El fusilamiento de un ciudadano francés abrió un nuevo capítulo en las disputas entre el Gobierno y el representante francés, marcadas por las quejas de comerciantes de esa nacionalidad por las exigencias de préstamos forzosos, incautaciones y otros problemas semejantes durante las guerras que asolaron a Guatemala. Sin ocultar el hecho de las inclinaciones políticas de algunos de ellos a favor de los partidarios anticarreristas. A esto se agregó la solicitud de protección de varios “ciudadanos españoles” al Cónsul Francés para evitar nuevos préstamos forzosos. Ante la inexistencia de relaciones diplomáticas entre España y Guatemala para el periodo 1847-1851, el diplomático francés de turno tuvo a su cargo las gestiones de los asuntos de estos españoles. Sin embargo, el conflicto creció con la autorización del Cónsul para atender las solicitudes de estos “españoles”. El debate corrió por el hecho que muchos de estos “españoles” eran en realidad ciudadanos y comerciantes guatemaltecos pero que acudieron a esta figura para salvar su peculio. En algunos casos, los solicitantes habían desempeñado distintos puestos políticos en la Municipalidad, Consulado de Comercio, Cuerpo Legislativos y otros. Con estos antecedentes, la suma de un caso grave como el fusilamiento de Barneond agudizaron las diferencias entre el gobierno y el Cónsul.[52] Como parte del arreglo de las disputas por pérdidas, el caso Barneond concluyó con el pago de 1.500 pesos a la madre y otra cantidad semejante como dote para la hija.
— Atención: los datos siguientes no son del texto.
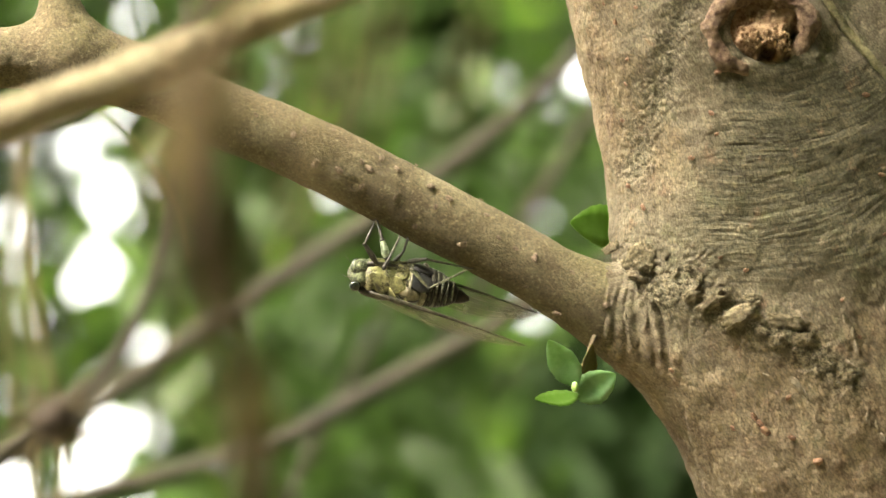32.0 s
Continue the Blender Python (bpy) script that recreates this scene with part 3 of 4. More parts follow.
for i, (count, near_m, far_m, wide, tall, low, size, density) in enumerate(((44000, 11.0, 13.0, 3.6, 4.5, -2.6, 0.20, 0.10), (58000, 7.0, 11.0, 2.6, 3.6, -2.0, 0.10, 0.20), (14000, 4.4, 7.0, 1.5, 1.8, -1.3, 0.055, 0.44))):
    tagged(part("woodland_foliage", leaf_mesh("woodland_foliage", wood_leaves(back_rng, count, near_m, far_m, wide, tall, low, size, density, 600 + i)), FAR_LEAF, None), "dense green woodland foliage with gaps to the sky", "foliage", kind="stuff")


def near_clumps(rng):
    """Nearer clumps of leaves in the wood, below the branch: across and up at two metres, half width there (centimetres), distance, count."""
    out = []
    for a, u, r, away, count in ((-3.94, -3.04, 0.75, 6.6, 70), (-0.94, -2.76, 1.0, 6.2, 60), (-1.61, -3.81, 1.1, 6.4, 60), (-2.76, -4.09, 0.9, 7.0, 50), (1.26, -3.81, 1.0, 8.6, 60), (-6.6, -3.0, 0.9, 6.2, 50), (-4.6, -5.2, 1.0, 6.4, 70), (2.22, -5.72, 1.2, 8.4, 80), (-2.9, -6.9, 1.1, 6.3, 70), (-5.6, -7.4, 1.0, 6.6, 60), (0.31, -7.44, 1.2, 6.3, 70), (2.79, -8.02, 1.2, 6.7, 80)):
        q = rng.normal(0, 0.5, (count, 3))
        d = away + q[:, 1] * 0.5
        out.append(np.stack([(a + q[:, 0] * r) * d / 200, d - 2.0, (u + q[:, 2] * r) * d / 200], -1))
    c = np.vstack(out)
    pts = leaf_points(c, rng.uniform(0.035, 0.065, len(c)), 640)
    pts = pts[clear_of_gaps(pts)]
    # a few leaves hang before the small openings
    veil = np.array([((a + da) * 2.2 / 100, 2.4, (u + du) * 2.2 / 100) for a, u in ((-5.82, 6.10), (-4.55, 7.63), (2.89, 0.94)) for da, du in ((0.0, 0.12), (-0.22, -0.08), (0.16, -0.16))])
    pts = np.concatenate([pts, leaf_points(veil, rng.uniform(0.018, 0.026, len(veil)), 641)])
    return pts @ LIMB_NP[:3, :3].T + LIMB_NP[:3, 3]


tagged(part("woodland_foliage", leaf_mesh("woodland_foliage", near_clumps(np.random.default_rng(8))), FAR_LEAF, None), "loose clumps of green leaves in the wood", "foliage", kind="stuff")


def darkening_leaves(rng):
    """Dark leaves added low beside the trunk, further back, in place of deep shade: across, up and half width as above.
    """
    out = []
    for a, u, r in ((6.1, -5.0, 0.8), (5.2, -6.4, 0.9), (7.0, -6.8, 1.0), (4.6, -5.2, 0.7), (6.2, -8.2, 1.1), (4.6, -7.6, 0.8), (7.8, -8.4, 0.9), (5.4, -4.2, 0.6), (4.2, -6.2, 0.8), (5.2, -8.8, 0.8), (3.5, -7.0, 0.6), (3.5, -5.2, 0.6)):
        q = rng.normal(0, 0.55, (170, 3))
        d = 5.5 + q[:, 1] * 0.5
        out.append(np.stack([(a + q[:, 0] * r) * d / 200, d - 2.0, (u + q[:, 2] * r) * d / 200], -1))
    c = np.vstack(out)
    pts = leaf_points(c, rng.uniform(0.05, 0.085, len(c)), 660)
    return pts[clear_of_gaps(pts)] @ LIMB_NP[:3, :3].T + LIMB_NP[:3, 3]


tagged(part("darkening_foliage", leaf_mesh("darkening_foliage", darkening_leaves(np.random.default_rng(18))), DARKENING_LEAF, None), "dark leaves added low in the wood in place of shade", "foliage", kind="stuff")


def shade_ring_leaves(rng, count):
    """Unseen leaves added to the sides and behind to block sky light; low to the left, tall elsewhere."""
    turn = rng.uniform(math.radians(35), math.radians(325), count)
    dist = rng.uniform(5.5, 9.0, count)
    open_side = np.sin(turn) < -0.45
    p = np.stack([np.sin(turn) * dist, np.cos(turn) * dist, np.where(open_side, 5.5, 9.0) * rng.random(count) ** 0.9 + 0.05], -1)
    keep = (fbm(p * 0.9, 3, 91) > 0.33) & (~open_side | (rng.random(count) < 0.6))
    return p[keep], rng.uniform(0.34, 0.52, keep.sum())


ring_p, ring_s = shade_ring_leaves(back_rng, 70000)
tagged(part("woodland_foliage", leaf_cloud("woodland_foliage", ring_p, ring_s, 7), FAR_LEAF, None), "unseen ring of foliage that blocks sky light", "foliage", kind="stuff")


def shading_crown_leaves(rng, count):
    """The tree's own crown, unseen above the limb, in clumps, thickened to cut the sky's light."""
    hubs = np.stack([rng.normal(0.5, 0.9, 90), rng.normal(0.0, 1.0, 90), rng.uniform(2.7, 4.8, 90)], -1)
    p = hubs[rng.integers(0, 90, count)] + rng.normal(0, 0.17, (count, 3))
    keep = p[:, 2] > 2.45
    return p[keep], rng.uniform(0.045, 0.085, keep.sum())


crown_p, crown_s = shading_crown_leaves(back_rng, 34000)
part("crown", leaf_cloud("crown", crown_p, crown_s, 8), CROWN_LEAF, tree, "unseen green crown of small leaves that dims light from above")


def light_blocking_leaves(rng, count):
    """Unseen leaves added over the clearing to hold off sky and sun, thinner to the left."""
    p = np.stack([rng.uniform(-6.0, 6.0, count), rng.uniform(-5.0, 9.5, count), rng.uniform(5.2, 7.6, count)], -1)
    keep = (fbm(p * 0.8, 3, 93) > 0.38) & (rng.random(count) < np.where(p[:, 1] > 2.6, 1.0, np.clip((p[:, 0] + 2.0) / 2.0, 0, 1)))
    return p[keep], rng.uniform(0.2, 0.34, keep.sum())


top_p, top_s = light_blocking_leaves(back_rng, 24000)
tagged(part("shading_canopy", leaf_cloud("shading_canopy", top_p, top_s, 9, 0.1), FAR_LEAF, None), "unseen leaf canopy that blocks sky and sun", "foliage", kind="stuff")

# trees that carry the foliage round about
tree_rng = np.random.default_rng(41)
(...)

El cierre diplomático se hizo con la firma del tratado de 1854 entre el representante de Guatemala en París y el gobierno francés.[53]
Conclusiones
Después de la revisión de algunos pocos casos, el panorama que empieza a dibujarse sobre la justicia y las implicaciones políticas deja claro otra dimensión de la vida militarizada de la época: los espacios profundos de negociación para la conservación de las unidades militares y milicianas. Si bien es cierto que el nuevo orden político en la década de 1850 sentó las bases para un Estado más centralizado, la forma en que se alcanzó ese objetivo siguió caminos complejos. En este sentido, este artículo buscó indagar uno de estos caminos: el de la justicia y su relación con los militares. Falta todavía explorar parte de los archivos judiciales guatemaltecos a pesar de las pérdidas de material, sobre todo el proveniente del Ejército mismo. Sin embargo, se puede observar el potencial que el fondo documental disponible tiene.
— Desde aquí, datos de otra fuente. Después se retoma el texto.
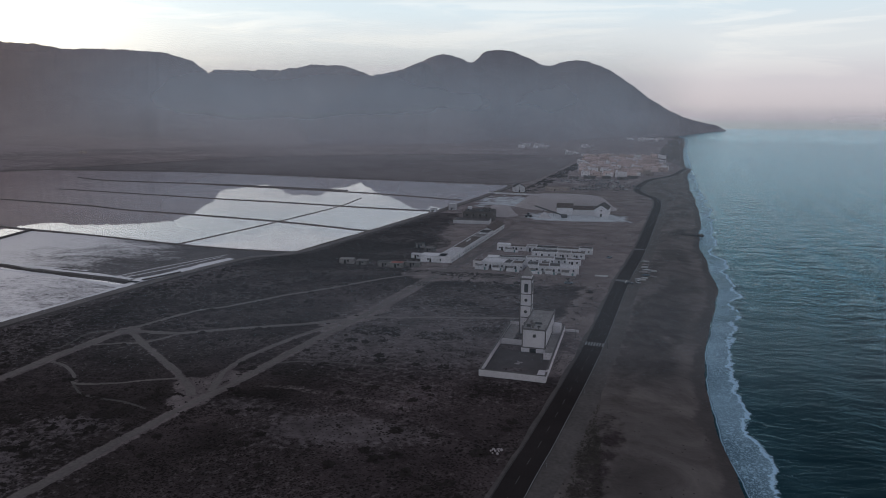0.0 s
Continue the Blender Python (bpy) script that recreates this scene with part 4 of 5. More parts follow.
def terrace_row(x0, y0, x1, y1, units, depth, group, seed, back=False):
    """A row of joined houses along a line, fronts to the line's right."""
    r = random.Random(seed)
    d = Vector((x1 - x0, y1 - y0))
    ang = math.degrees(math.atan2(d.y, d.x))
    share = [r.choice((0.6, 0.8, 1.0, 1.3, 1.9)) for _ in range(units)]
    done = 0.0
    for i in range(units):
        u = share[i] / sum(share)
        c3 = Vector((x0, y0)) + d * (done + u / 2)
        done += u
        w = d.length * u - 0.05
        dep = depth * r.uniform(0.75, 1.15)
        nrm = Vector((-d.y, d.x)).normalized()
        c3 = c3 + nrm * (dep / 2 + r.uniform(-0.6, 0.6))
        roof = r.choice(ROOFS)
        lab = {M["roof_dark"]: "whitewashed row house with a dark flat roof", M["white"]: "whitewashed row house with a pale flat roof"}.get(roof, WHITE_ROW)
        hs = flat_house(w, dep, r.uniform(2.5, 3.7), M[r.choice(("white", "church", "white", "white", "white"))], roof, 2 if w < 7 else 4, label=lab, rim=r.choice((0.12, 0.2, 0.4)))
        hs.matrix_basis = pose(c3.x, c3.y, 0, 0, 0, ang)
        tagged(hs, group=group)
        # walled back yard
        if back:
            by = dep / 2 + r.uniform(2.5, 4.5)
            for q in ((-w / 2, w / 2, by, by + 0.2), (-w / 2, -w / 2 + 0.2, dep / 2, by), (w / 2 - 0.2, w / 2, dep / 2, by)):
                boxed("yard_wall", (*q, -0.3, 1.8), M["white"], hs)


terrace_row(-28.5, 360, -2, 355, 4, 8, "near row of houses", 1, True)
terrace_row(0.5, 353, 27, 352, 4, 8.5, "near row of houses", 2, True)
terrace_row(-22, 374, 29, 373, 5, 6, "near row of houses", 3)
terrace_row(-19, 410, 37, 404, 6, 7, "far row of houses", 4, True)
terrace_row(2, 392, 32, 390, 3, 6.5, "far row of houses", 5)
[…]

Los casos discutidos muestran varios aspectos centrales que deben de ser examinados con mayor detenimiento para entender la dinámica política de mediados de siglo XIX. El primero es profundizar el análisis de la administración de la justicia en la construcción de la legitimidad republicana.[54] En el caso guatemalteco, esta relación implica conocer el verdadero sentido de justicia, nuevo y antiguo, con respecto a la población maya, pues ellos articularon la centralización política de Rafael Carrera y la región de Los Altos. Por otro lado, el papel político de los que hablan en nombre de la justicia: jueces, fiscales, regentes y alcaldes.[55] Y, en el caso de los militares, hacer el balance territorial de la aplicación de estos principios del fuero militar, la negociación con las milicias locales y la conservación de la alianza a través del día a día en los juzgados y en la autonomía garantizada a las unidades militares locales. Para el caso de Chiapas, a pesar de las carencias documentales, se puede rescatar con la centralidad de los militares en distintos momentos, un trabajo que ganará mucho con la nueva generación de investigadores cuyos temas no se encuentran limitados a la perspectiva nacional y que están revestidos de un carácter colaborativo, un hecho que sin lugar a dudas hubiera agradado al querido maestro Juan Carlos Garavaglia y con el que se habría sentido más que satisfecho.